• [REQUIREMENT]:
List each line of the data that holds the string "carried".

--- Begin GIVEN INFORMATION ---

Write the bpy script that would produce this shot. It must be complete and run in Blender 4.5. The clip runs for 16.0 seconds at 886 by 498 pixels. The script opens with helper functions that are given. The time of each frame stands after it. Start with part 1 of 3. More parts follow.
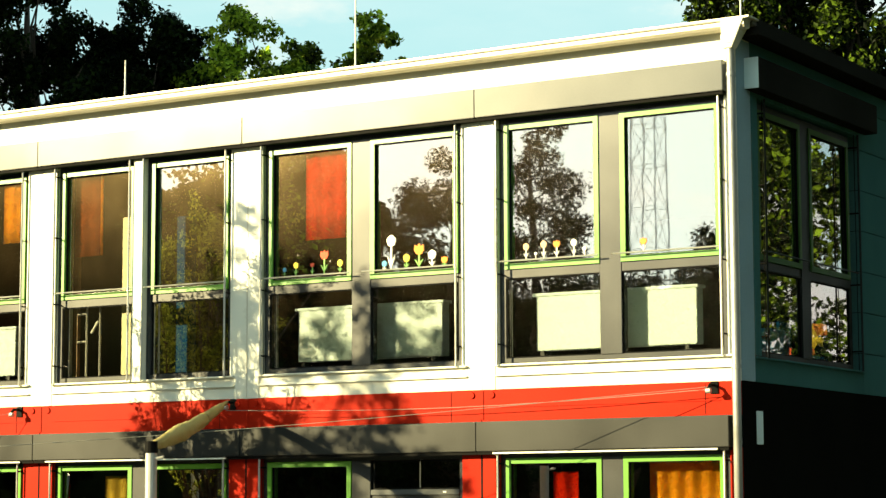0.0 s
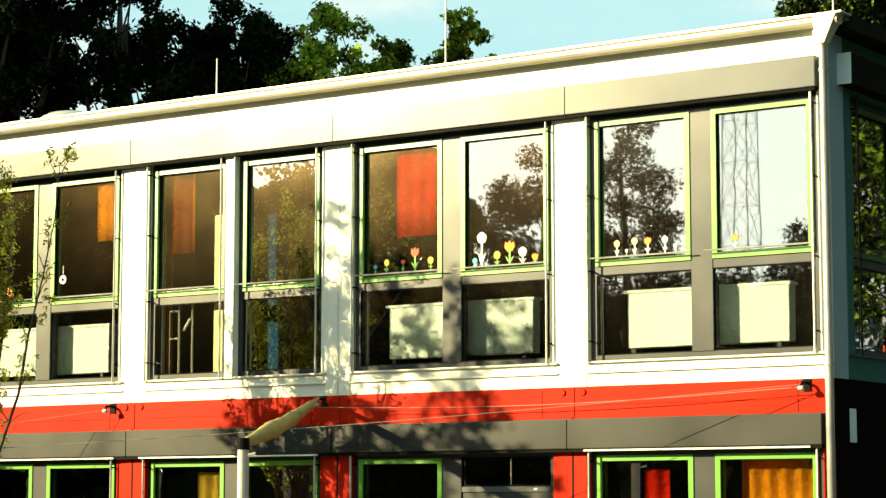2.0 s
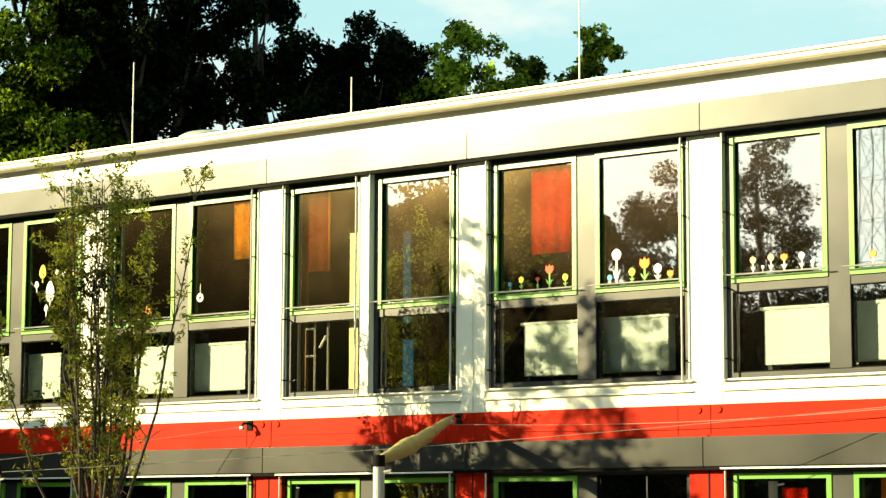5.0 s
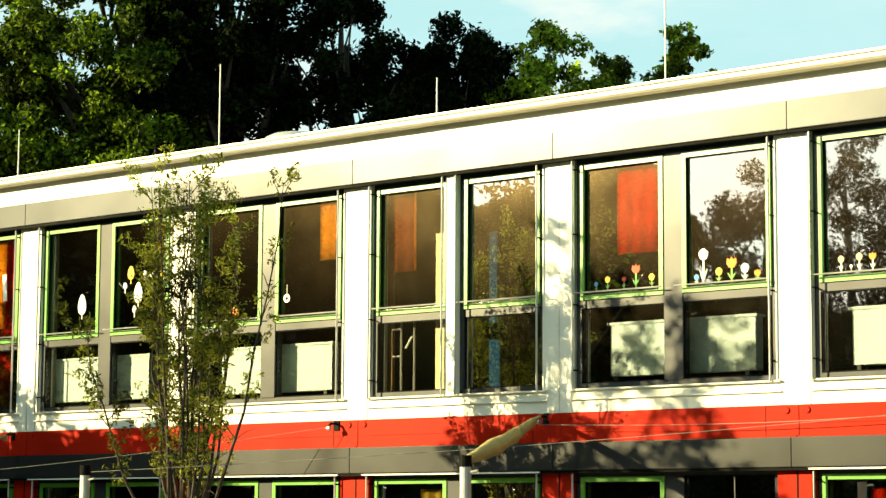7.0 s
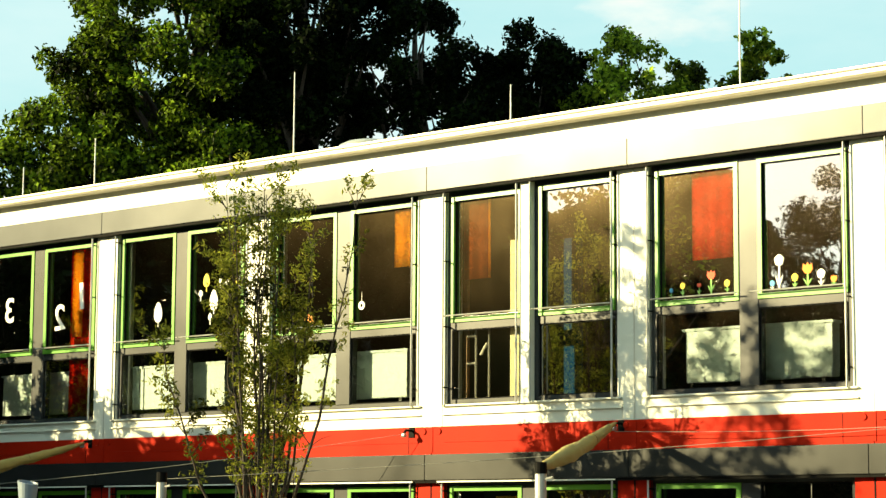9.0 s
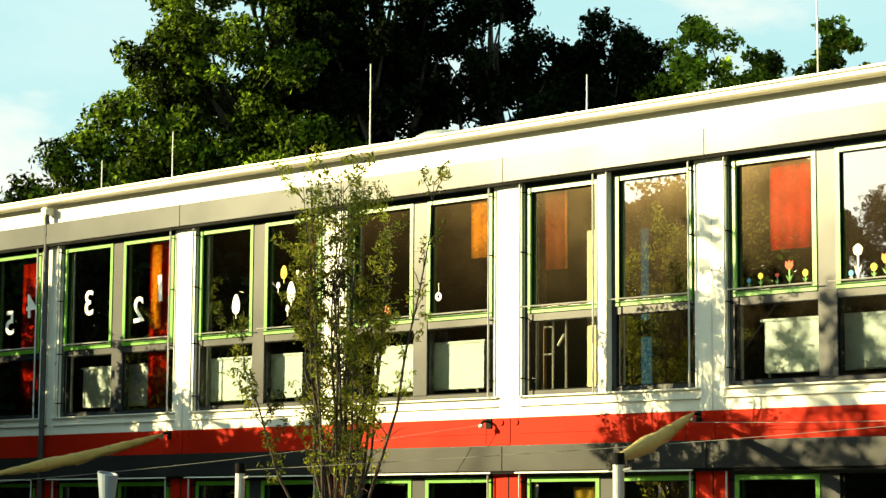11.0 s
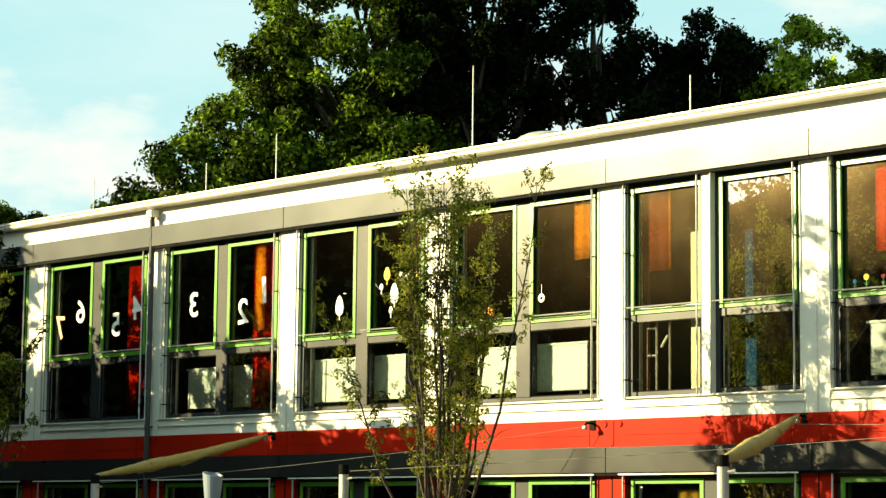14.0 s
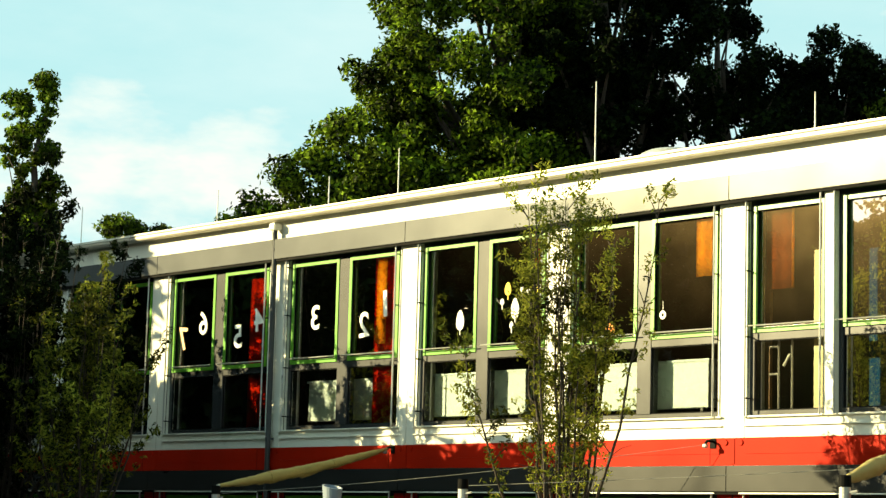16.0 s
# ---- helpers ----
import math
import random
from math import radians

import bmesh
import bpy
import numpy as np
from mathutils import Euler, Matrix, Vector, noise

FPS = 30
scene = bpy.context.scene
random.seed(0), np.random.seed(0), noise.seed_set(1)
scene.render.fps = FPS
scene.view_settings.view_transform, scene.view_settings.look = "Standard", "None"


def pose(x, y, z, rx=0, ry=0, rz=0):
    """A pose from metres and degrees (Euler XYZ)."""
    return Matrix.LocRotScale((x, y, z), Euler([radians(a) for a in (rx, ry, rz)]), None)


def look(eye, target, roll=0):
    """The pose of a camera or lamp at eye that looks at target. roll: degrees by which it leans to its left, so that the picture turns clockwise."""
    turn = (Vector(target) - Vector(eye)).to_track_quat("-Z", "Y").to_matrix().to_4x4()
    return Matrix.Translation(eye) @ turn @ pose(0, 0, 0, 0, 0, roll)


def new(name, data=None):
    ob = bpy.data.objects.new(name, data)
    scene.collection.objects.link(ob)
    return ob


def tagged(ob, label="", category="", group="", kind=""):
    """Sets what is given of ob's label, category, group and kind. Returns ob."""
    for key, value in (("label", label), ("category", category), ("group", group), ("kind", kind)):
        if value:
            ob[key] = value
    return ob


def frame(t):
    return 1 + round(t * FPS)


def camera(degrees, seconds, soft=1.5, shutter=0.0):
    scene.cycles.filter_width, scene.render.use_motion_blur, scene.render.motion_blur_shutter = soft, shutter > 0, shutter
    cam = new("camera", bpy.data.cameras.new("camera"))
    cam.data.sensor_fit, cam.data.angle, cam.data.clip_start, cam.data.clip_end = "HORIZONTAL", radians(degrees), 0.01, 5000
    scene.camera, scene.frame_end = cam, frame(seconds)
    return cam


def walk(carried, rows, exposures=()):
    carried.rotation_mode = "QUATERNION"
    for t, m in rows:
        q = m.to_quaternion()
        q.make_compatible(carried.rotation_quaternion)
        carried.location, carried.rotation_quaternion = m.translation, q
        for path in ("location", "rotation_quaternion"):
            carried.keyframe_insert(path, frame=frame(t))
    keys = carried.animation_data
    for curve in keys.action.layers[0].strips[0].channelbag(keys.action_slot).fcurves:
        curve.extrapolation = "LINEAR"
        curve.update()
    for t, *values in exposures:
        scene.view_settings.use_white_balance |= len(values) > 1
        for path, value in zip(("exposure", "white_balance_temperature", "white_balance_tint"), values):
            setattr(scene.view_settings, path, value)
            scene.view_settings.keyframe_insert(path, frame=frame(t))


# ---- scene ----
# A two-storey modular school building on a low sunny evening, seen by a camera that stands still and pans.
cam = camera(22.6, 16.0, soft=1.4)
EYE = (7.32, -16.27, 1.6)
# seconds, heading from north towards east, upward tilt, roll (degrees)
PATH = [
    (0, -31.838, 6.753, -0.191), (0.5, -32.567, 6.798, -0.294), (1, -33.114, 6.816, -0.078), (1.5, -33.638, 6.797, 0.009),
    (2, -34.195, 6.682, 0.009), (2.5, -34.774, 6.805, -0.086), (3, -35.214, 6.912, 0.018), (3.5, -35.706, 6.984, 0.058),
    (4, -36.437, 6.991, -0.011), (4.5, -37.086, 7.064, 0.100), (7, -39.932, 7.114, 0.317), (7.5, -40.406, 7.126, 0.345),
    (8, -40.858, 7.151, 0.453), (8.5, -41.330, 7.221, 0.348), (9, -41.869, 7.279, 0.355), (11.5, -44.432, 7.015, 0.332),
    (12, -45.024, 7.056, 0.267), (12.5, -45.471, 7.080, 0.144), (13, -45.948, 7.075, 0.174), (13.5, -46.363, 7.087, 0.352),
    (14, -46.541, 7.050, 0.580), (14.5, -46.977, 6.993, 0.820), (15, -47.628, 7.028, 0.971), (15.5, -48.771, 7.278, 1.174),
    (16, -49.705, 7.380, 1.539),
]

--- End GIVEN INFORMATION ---

• [EXERCISE ANSWER]:
def walk(carried, rows, exposures=()):
    carried.rotation_mode = "QUATERNION"
        q.make_compatible(carried.rotation_quaternion)
        carried.location, carried.rotation_quaternion = m.translation, q
            carried.keyframe_insert(path, frame=frame(t))
    keys = carried.animation_data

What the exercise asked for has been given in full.